Anadarko Petroleum rose by more than 11% on Wednesday on the news that Occidental Petroleum offered to acquire the oil company.
Why is it important?
Anadarko Petroleum Corp. has been a big newsmaker during the past few weeks. Earlier it agreed to be bought by Chevron Corp. for $33 billion. Chevron gave $65 cash and stock per share. Now it turns out that there’s a higher bid: Occidental is offering $76 per share in cash and stock. There are now 3 options: Anadarko may stick to its agreement with Chevron, decide to break in favor of Occidental, or Chevron can increase its bid for Anadarko.
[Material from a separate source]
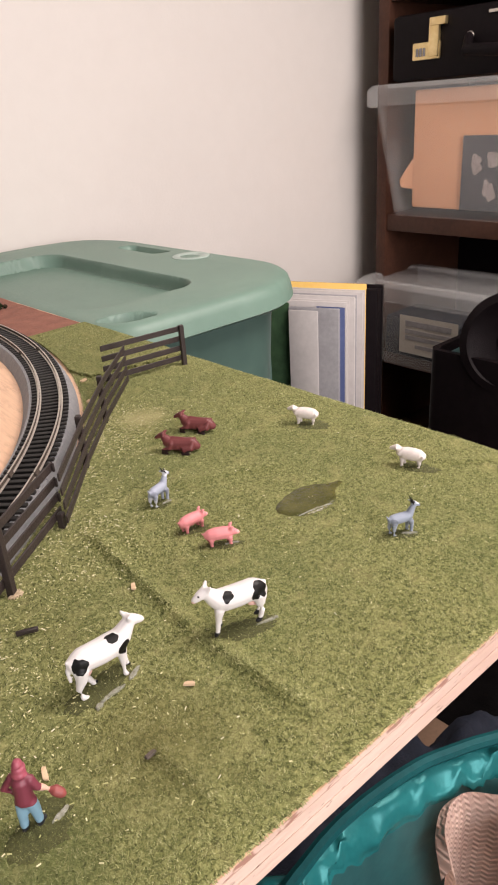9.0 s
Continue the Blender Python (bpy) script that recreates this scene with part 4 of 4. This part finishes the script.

The bidding war certainly increases the stock’s appeal. The company represents a titbit for oil giants due to its position in the Permian Basin, the largest oil field in North America.
For Chevron, the purchase of Anadarko represents as well-calculated move as the fields of both companies are near each other, so the deal is convenient from the point of infrastructure and will help to cut costs. The price it negotiated also seems fine. Chevron expects a positive contribution to free cash flow and earnings per share a year after closing the purchase. Finally, Chevron makes a strategic point by showing that it aims to develop at the key oil area.
Occidental Petroleum argues that the positive effect of its acquisition of Anadarko will be greater than that of Chevron. According to the management of Occidental, it will be able to save $3.5 billion, which is $1.5 billion more than Chevron estimates it can extract from the deal.
Anadarko stock gained more than 60% during the past month on the whole acquisition talk. It’s not surprising that the company’s P/E ratio rose to 45.87: the stock is trading at a premium against its industry’s 4.89. However, as the battle between the buyers continues, Anadarko will likely remain in demand. Resistance is at $73.50 and $75, while support is at $65 and 61.50.